▶ [SHORT EXERCISE]:
Repeat the material verbatim and drop the pictures.

▶ [STORED DATA]:
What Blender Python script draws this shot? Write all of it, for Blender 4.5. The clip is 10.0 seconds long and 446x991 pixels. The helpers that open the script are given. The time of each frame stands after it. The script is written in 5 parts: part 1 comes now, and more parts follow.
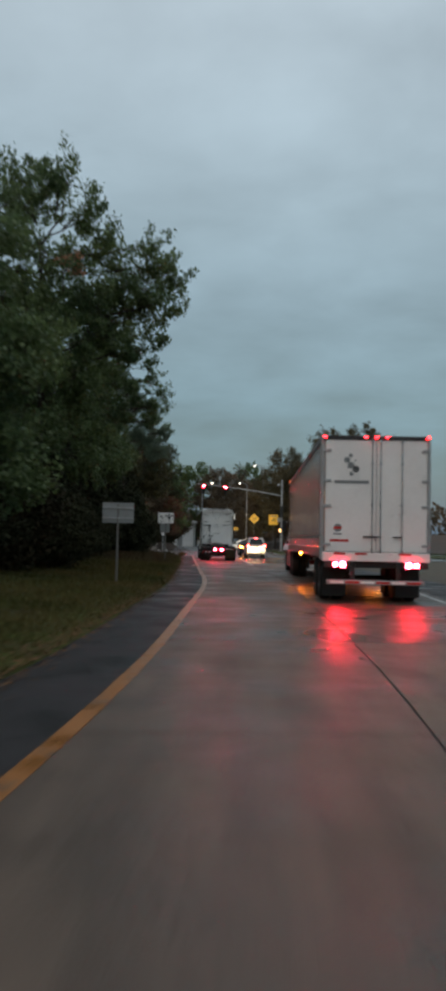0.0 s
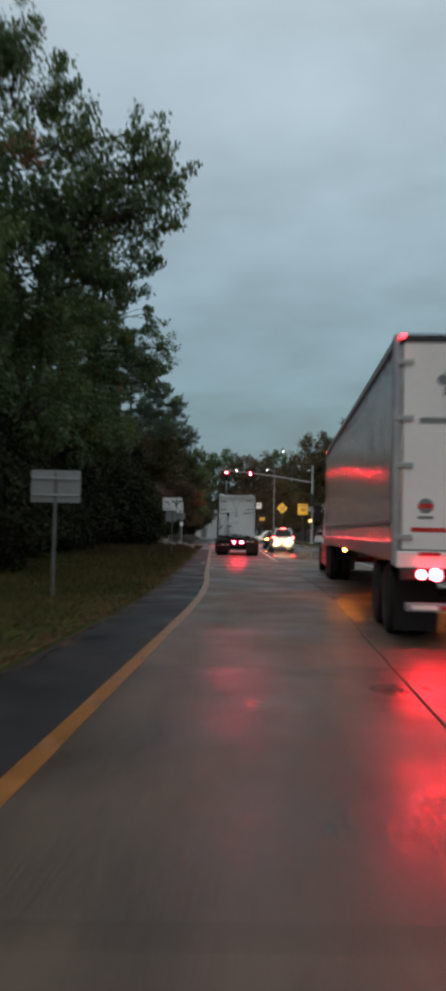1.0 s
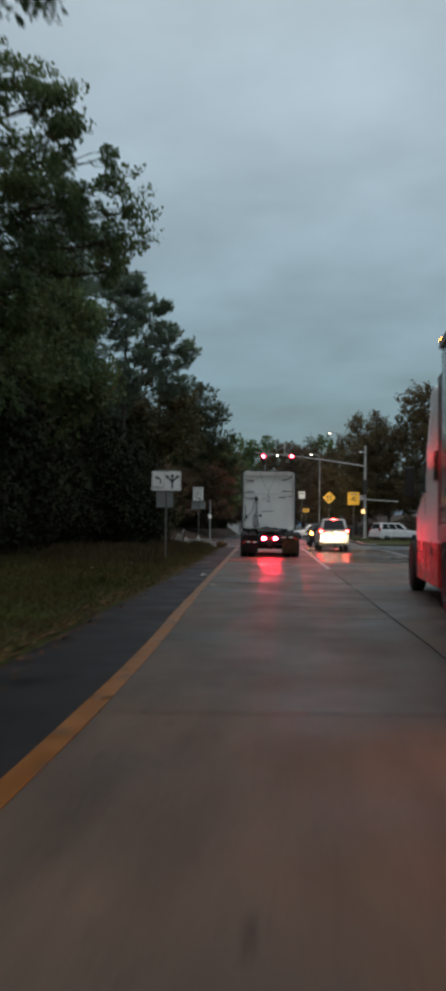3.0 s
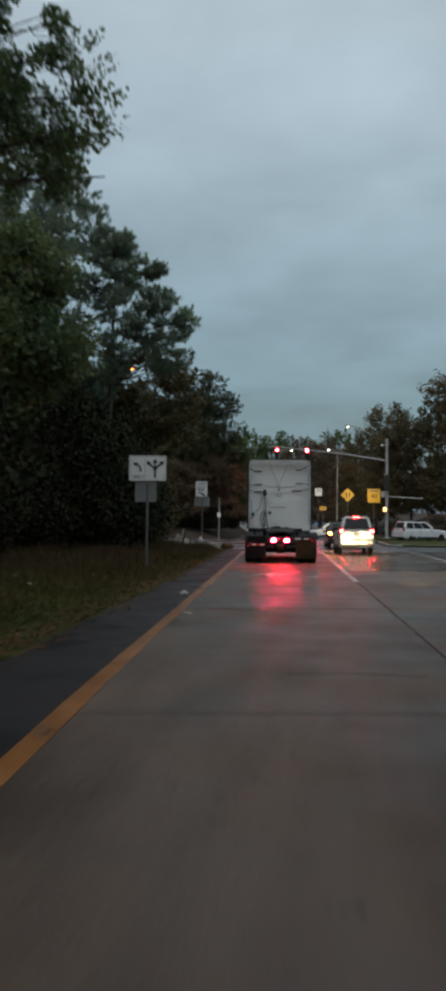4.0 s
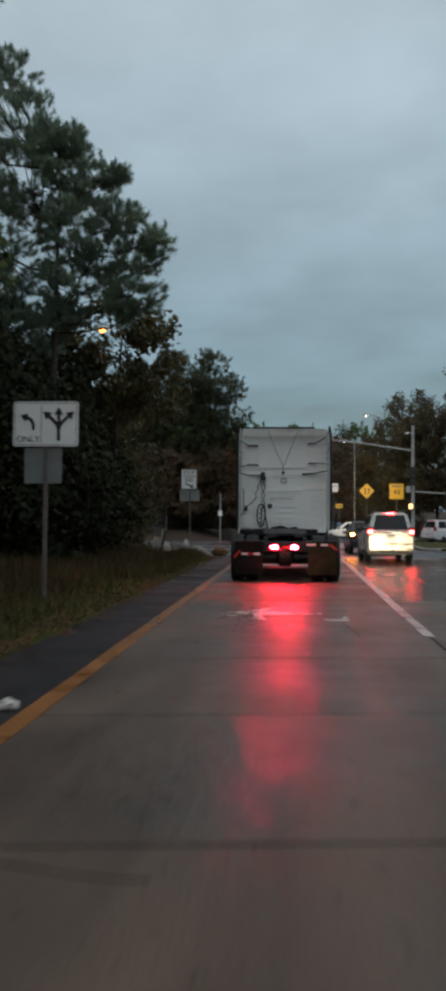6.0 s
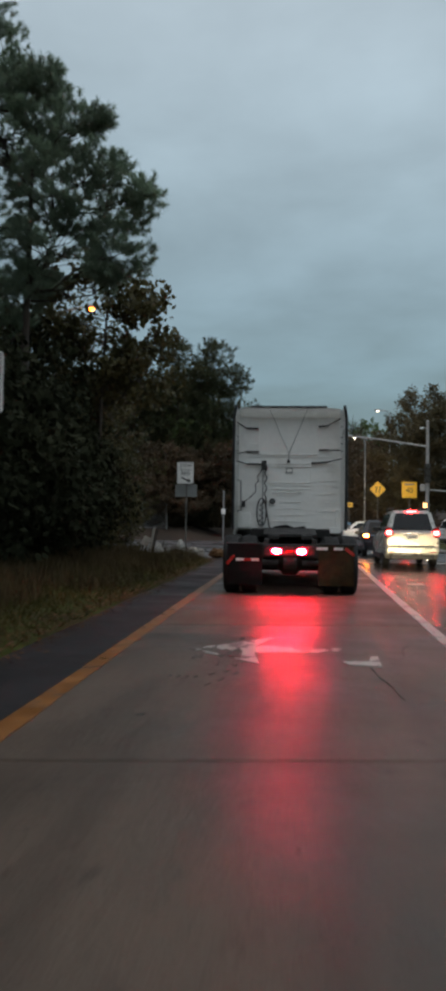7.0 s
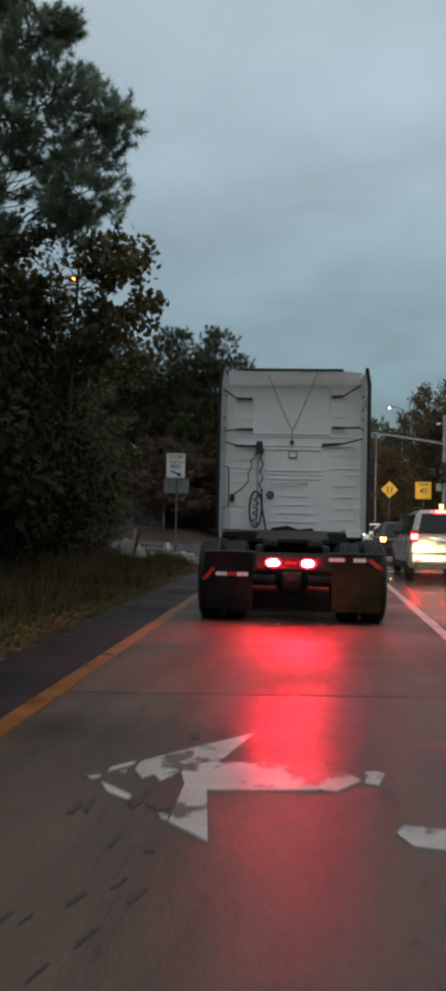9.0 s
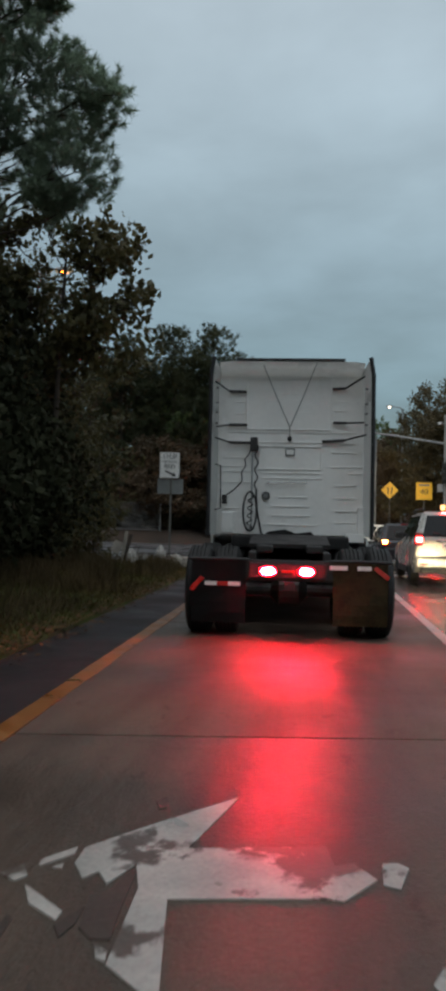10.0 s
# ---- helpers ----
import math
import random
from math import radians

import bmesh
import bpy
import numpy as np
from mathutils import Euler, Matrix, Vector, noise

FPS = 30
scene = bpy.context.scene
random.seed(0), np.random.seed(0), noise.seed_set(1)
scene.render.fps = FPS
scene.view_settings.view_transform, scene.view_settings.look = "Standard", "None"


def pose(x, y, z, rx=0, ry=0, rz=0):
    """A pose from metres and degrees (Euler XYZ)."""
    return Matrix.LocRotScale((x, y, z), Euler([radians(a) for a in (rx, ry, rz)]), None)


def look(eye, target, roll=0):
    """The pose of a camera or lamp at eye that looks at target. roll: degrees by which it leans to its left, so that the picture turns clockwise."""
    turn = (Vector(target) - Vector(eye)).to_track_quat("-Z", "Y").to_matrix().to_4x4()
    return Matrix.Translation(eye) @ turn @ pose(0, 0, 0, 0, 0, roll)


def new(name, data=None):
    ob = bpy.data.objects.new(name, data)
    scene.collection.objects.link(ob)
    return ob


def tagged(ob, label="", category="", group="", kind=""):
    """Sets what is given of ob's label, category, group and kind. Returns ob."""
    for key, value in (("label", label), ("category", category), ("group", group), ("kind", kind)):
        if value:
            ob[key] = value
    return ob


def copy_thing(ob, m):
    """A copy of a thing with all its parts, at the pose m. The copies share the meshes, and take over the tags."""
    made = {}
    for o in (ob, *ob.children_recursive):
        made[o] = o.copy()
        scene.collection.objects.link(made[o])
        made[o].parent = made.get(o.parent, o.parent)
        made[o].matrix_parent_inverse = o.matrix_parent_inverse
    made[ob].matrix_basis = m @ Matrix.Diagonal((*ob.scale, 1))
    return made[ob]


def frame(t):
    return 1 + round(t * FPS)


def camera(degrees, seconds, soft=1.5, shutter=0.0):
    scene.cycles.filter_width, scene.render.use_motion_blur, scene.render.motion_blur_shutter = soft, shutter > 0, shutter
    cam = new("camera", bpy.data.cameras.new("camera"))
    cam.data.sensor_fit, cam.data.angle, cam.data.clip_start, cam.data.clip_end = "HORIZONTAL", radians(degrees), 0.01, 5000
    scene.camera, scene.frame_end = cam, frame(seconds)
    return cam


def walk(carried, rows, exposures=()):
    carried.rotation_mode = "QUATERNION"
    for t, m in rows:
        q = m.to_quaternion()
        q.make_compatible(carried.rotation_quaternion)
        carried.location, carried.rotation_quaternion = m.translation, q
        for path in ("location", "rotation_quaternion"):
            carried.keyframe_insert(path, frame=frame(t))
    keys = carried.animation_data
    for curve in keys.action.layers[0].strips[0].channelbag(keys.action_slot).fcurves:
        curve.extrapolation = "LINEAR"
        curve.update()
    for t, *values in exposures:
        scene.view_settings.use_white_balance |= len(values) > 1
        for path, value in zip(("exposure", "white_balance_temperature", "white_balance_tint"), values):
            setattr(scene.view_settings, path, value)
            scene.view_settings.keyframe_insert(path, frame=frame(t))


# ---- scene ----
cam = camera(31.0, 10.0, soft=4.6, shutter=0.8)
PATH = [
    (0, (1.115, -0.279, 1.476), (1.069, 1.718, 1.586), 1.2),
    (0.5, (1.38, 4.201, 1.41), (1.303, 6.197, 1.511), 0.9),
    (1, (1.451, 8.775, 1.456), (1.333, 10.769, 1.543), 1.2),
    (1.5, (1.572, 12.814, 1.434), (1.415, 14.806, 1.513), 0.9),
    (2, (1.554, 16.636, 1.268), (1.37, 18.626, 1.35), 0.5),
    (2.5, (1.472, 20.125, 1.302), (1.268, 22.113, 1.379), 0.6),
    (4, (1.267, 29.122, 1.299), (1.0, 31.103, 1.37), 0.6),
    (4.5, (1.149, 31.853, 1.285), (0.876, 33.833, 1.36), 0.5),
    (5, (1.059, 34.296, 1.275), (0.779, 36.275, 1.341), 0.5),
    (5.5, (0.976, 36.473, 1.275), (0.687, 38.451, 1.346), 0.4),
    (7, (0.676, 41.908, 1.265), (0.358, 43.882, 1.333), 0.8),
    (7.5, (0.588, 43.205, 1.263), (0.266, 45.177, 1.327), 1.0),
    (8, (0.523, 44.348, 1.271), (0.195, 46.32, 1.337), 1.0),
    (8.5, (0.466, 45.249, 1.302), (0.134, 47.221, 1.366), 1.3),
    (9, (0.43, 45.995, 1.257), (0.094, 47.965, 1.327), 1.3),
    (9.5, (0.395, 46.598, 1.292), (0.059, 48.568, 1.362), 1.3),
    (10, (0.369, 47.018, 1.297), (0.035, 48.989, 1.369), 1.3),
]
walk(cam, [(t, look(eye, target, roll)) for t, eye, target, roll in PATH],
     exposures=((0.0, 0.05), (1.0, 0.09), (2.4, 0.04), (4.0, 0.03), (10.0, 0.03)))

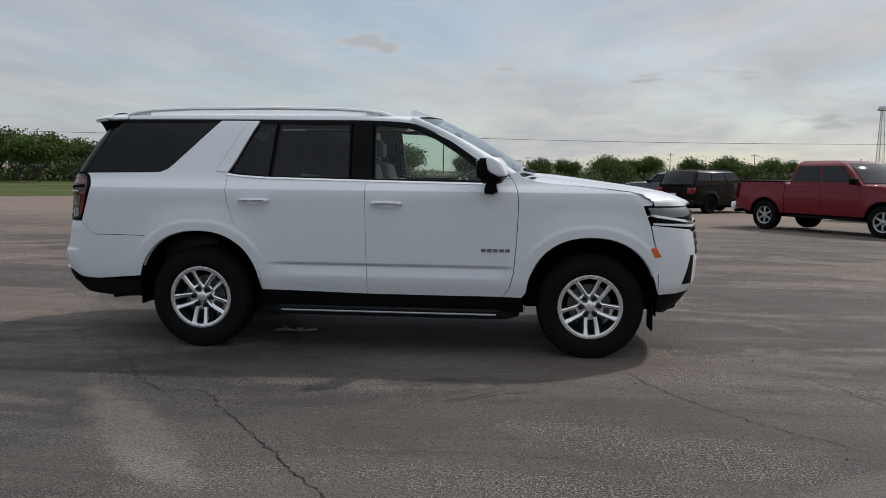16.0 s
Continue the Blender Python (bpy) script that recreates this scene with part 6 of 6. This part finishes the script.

▶ [WORKED ANSWER]:
What Blender Python script draws this shot? Write all of it, for Blender 4.5. The clip is 10.0 seconds long and 446x991 pixels. The helpers that open the script are given. The time of each frame stands after it. The script is written in 5 parts: part 1 comes now, and more parts follow.
0.0 s
1.0 s
3.0 s
4.0 s
6.0 s
7.0 s
9.0 s
10.0 s
# ---- helpers ----
import math
import random
from math import radians

import bmesh
import bpy
import numpy as np
from mathutils import Euler, Matrix, Vector, noise

FPS = 30
scene = bpy.context.scene
random.seed(0), np.random.seed(0), noise.seed_set(1)
scene.render.fps = FPS
scene.view_settings.view_transform, scene.view_settings.look = "Standard", "None"


def pose(x, y, z, rx=0, ry=0, rz=0):
    """A pose from metres and degrees (Euler XYZ)."""
    return Matrix.LocRotScale((x, y, z), Euler([radians(a) for a in (rx, ry, rz)]), None)


def look(eye, target, roll=0):
    """The pose of a camera or lamp at eye that looks at target. roll: degrees by which it leans to its left, so that the picture turns clockwise."""
    turn = (Vector(target) - Vector(eye)).to_track_quat("-Z", "Y").to_matrix().to_4x4()
    return Matrix.Translation(eye) @ turn @ pose(0, 0, 0, 0, 0, roll)


def new(name, data=None):
    ob = bpy.data.objects.new(name, data)
    scene.collection.objects.link(ob)
    return ob


def tagged(ob, label="", category="", group="", kind=""):
    """Sets what is given of ob's label, category, group and kind. Returns ob."""
    for key, value in (("label", label), ("category", category), ("group", group), ("kind", kind)):
        if value:
            ob[key] = value
    return ob


def copy_thing(ob, m):
    """A copy of a thing with all its parts, at the pose m. The copies share the meshes, and take over the tags."""
    made = {}
    for o in (ob, *ob.children_recursive):
        made[o] = o.copy()
        scene.collection.objects.link(made[o])
        made[o].parent = made.get(o.parent, o.parent)
        made[o].matrix_parent_inverse = o.matrix_parent_inverse
    made[ob].matrix_basis = m @ Matrix.Diagonal((*ob.scale, 1))
    return made[ob]


def frame(t):
    return 1 + round(t * FPS)


def camera(degrees, seconds, soft=1.5, shutter=0.0):
    scene.cycles.filter_width, scene.render.use_motion_blur, scene.render.motion_blur_shutter = soft, shutter > 0, shutter
    cam = new("camera", bpy.data.cameras.new("camera"))
    cam.data.sensor_fit, cam.data.angle, cam.data.clip_start, cam.data.clip_end = "HORIZONTAL", radians(degrees), 0.01, 5000
    scene.camera, scene.frame_end = cam, frame(seconds)
    return cam


def walk(carried, rows, exposures=()):
    carried.rotation_mode = "QUATERNION"
    for t, m in rows:
        q = m.to_quaternion()
        q.make_compatible(carried.rotation_quaternion)
        carried.location, carried.rotation_quaternion = m.translation, q
        for path in ("location", "rotation_quaternion"):
            carried.keyframe_insert(path, frame=frame(t))
    keys = carried.animation_data
    for curve in keys.action.layers[0].strips[0].channelbag(keys.action_slot).fcurves:
        curve.extrapolation = "LINEAR"
        curve.update()
    for t, *values in exposures:
        scene.view_settings.use_white_balance |= len(values) > 1
        for path, value in zip(("exposure", "white_balance_temperature", "white_balance_tint"), values):
            setattr(scene.view_settings, path, value)
            scene.view_settings.keyframe_insert(path, frame=frame(t))


# ---- scene ----
cam = camera(31.0, 10.0, soft=4.6, shutter=0.8)
PATH = [
    (0, (1.115, -0.279, 1.476), (1.069, 1.718, 1.586), 1.2),
    (0.5, (1.38, 4.201, 1.41), (1.303, 6.197, 1.511), 0.9),
    (1, (1.451, 8.775, 1.456), (1.333, 10.769, 1.543), 1.2),
    (1.5, (1.572, 12.814, 1.434), (1.415, 14.806, 1.513), 0.9),
    (2, (1.554, 16.636, 1.268), (1.37, 18.626, 1.35), 0.5),
    (2.5, (1.472, 20.125, 1.302), (1.268, 22.113, 1.379), 0.6),
    (4, (1.267, 29.122, 1.299), (1.0, 31.103, 1.37), 0.6),
    (4.5, (1.149, 31.853, 1.285), (0.876, 33.833, 1.36), 0.5),
    (5, (1.059, 34.296, 1.275), (0.779, 36.275, 1.341), 0.5),
    (5.5, (0.976, 36.473, 1.275), (0.687, 38.451, 1.346), 0.4),
    (7, (0.676, 41.908, 1.265), (0.358, 43.882, 1.333), 0.8),
    (7.5, (0.588, 43.205, 1.263), (0.266, 45.177, 1.327), 1.0),
    (8, (0.523, 44.348, 1.271), (0.195, 46.32, 1.337), 1.0),
    (8.5, (0.466, 45.249, 1.302), (0.134, 47.221, 1.366), 1.3),
    (9, (0.43, 45.995, 1.257), (0.094, 47.965, 1.327), 1.3),
    (9.5, (0.395, 46.598, 1.292), (0.059, 48.568, 1.362), 1.3),
    (10, (0.369, 47.018, 1.297), (0.035, 48.989, 1.369), 1.3),
]
walk(cam, [(t, look(eye, target, roll)) for t, eye, target, roll in PATH],
     exposures=((0.0, 0.05), (1.0, 0.09), (2.4, 0.04), (4.0, 0.03), (10.0, 0.03)))

16.0 s
Continue the Blender Python (bpy) script that recreates this scene with part 6 of 6. This part finishes the script.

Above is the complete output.